Error reports duringload_from_checkpoint
Opened this issue · 3 comments
JackeyLee007 commented
First I call the model loading from checkpoint
model.load_from_checkpoint(repo_id="google/timesfm-1.0-200m")
While loading, it reports the following error
ERROR:absl:For checkpoint version > 1.0, we require users to provide
`train_state_unpadded_shape_dtype_struct` during checkpoint
saving/restoring, to avoid potential silent bugs when loading
checkpoints to incompatible unpadded shapes of TrainState.
godcrying commented
me too.
siriuz42 commented
This error is not blocking. Can you wait and see if the jitting succeeds?
guiyang882 commented
2024-09-11 14:50:46.515527: W tensorflow/stream_executor/platform/default/dso_loader.cc:64] Could not load dynamic library 'libcudart.so.11.0'; dlerror: libcudart.so.11.0: cannot open shared object file: No such file or directory
Constructing model weights.
Constructed model weights in 2.43 seconds.

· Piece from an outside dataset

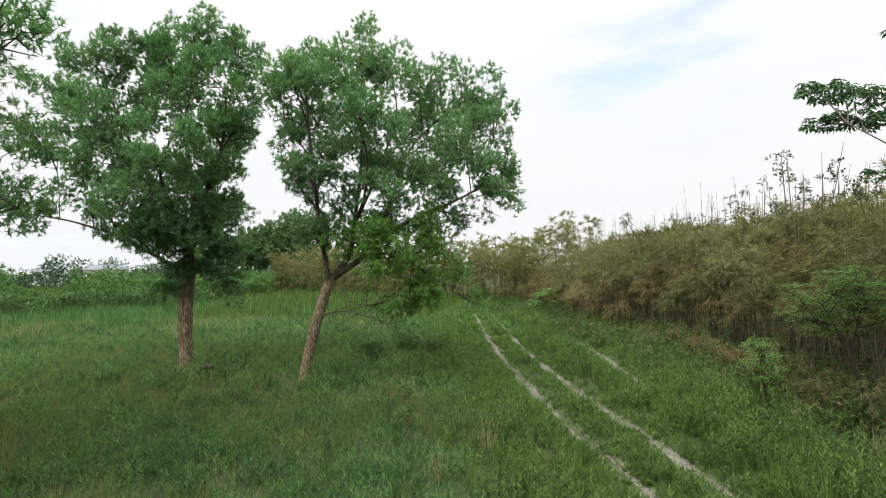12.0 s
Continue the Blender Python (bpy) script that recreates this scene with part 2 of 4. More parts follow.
M_PANE, pn, pl, pb, po = base_mat("dark_pane")
pb.inputs["Base Color"].default_value, pb.inputs["Roughness"].default_value = (0.03, 0.04, 0.05, 1), 0.08

# ---------------------------------------------------------------- mesh helpers
rng = np.random.default_rng(7)


def unit(v):
    return v / np.maximum(np.linalg.norm(v, axis=-1, keepdims=True), 1e-9)


def mesh_object(name, verts, tris, mat, parent=None, label="", smooth=False):
    me = bpy.data.meshes.new(name)
    verts, tris = np.asarray(verts, np.float32).reshape(-1, 3), np.asarray(tris, np.int32)
    k = tris.shape[1]
    me.vertices.add(len(verts))
    me.vertices.foreach_set("co", verts.ravel())
    me.loops.add(tris.size)
    me.loops.foreach_set("vertex_index", tris.ravel())
    me.polygons.add(len(tris))
    me.polygons.foreach_set("loop_start", np.arange(0, tris.size, k, dtype=np.int32))
    if smooth:
        me.polygons.foreach_set("use_smooth", np.ones(len(tris), bool))
    me.update(calc_edges=True)
    me.materials.append(mat)
    ob = new(name, me)
    if parent is not None:
        ob.parent = parent
    if label:
        ob["label"] = label
    return ob


def leaves(base, way, length, width, fold=0.25):
    """Pointed leaves, two folded faces each: arrays of verts and triangles."""
    n = len(base)
    way = unit(way)
    length, width = np.broadcast_to(length, n)[:, None], np.broadcast_to(width, n)[:, None]
    side = unit(np.cross(way, np.array([0, 0, 1.0]) + rng.normal(0, 0.45, (n, 3))))
    up = np.cross(side, way)
    mid = base + way * length * 0.45
    v = np.stack([base, mid + side * width / 2 + up * width * fold, base + way * length - up * length * 0.12, mid - side * width / 2 + up * width * fold], 1)
    i = np.arange(n)[:, None] * 4
    return v.reshape(-1, 3), np.concatenate([i + [0, 1, 2], i + [0, 2, 3]], 0)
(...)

Restoring checkpoint from /disk01/timesfm_repo/timesfm-1.0-200m/checkpoints.
WARNING:absl:No registered CheckpointArgs found for handler type: <class 'paxml.checkpoints.FlaxCheckpointHandler'>
WARNING:absl:Configured `CheckpointManager` using deprecated legacy API. Please follow the instructions at https://orbax.readthedocs.io/en/latest/api_refactor.html to migrate by May 1st, 2024.
WARNING:absl:train_state_unpadded_shape_dtype_struct is not provided. We assume `train_state` is unpadded.
ERROR:absl:For checkpoint version > 1.0, we require users to provide
`train_state_unpadded_shape_dtype_struct` during checkpoint
saving/restoring, to avoid potential silent bugs when loading
checkpoints to incompatible unpadded shapes of TrainState.
Restored checkpoint in 3.91 seconds.
Jitting decoding.
Jitted decoding in 21.69 seconds.
how to fix the ERROR message train_state_unpadded_shape_dtype_struct
?
by the way, could you provide pytorch release version checkpoints.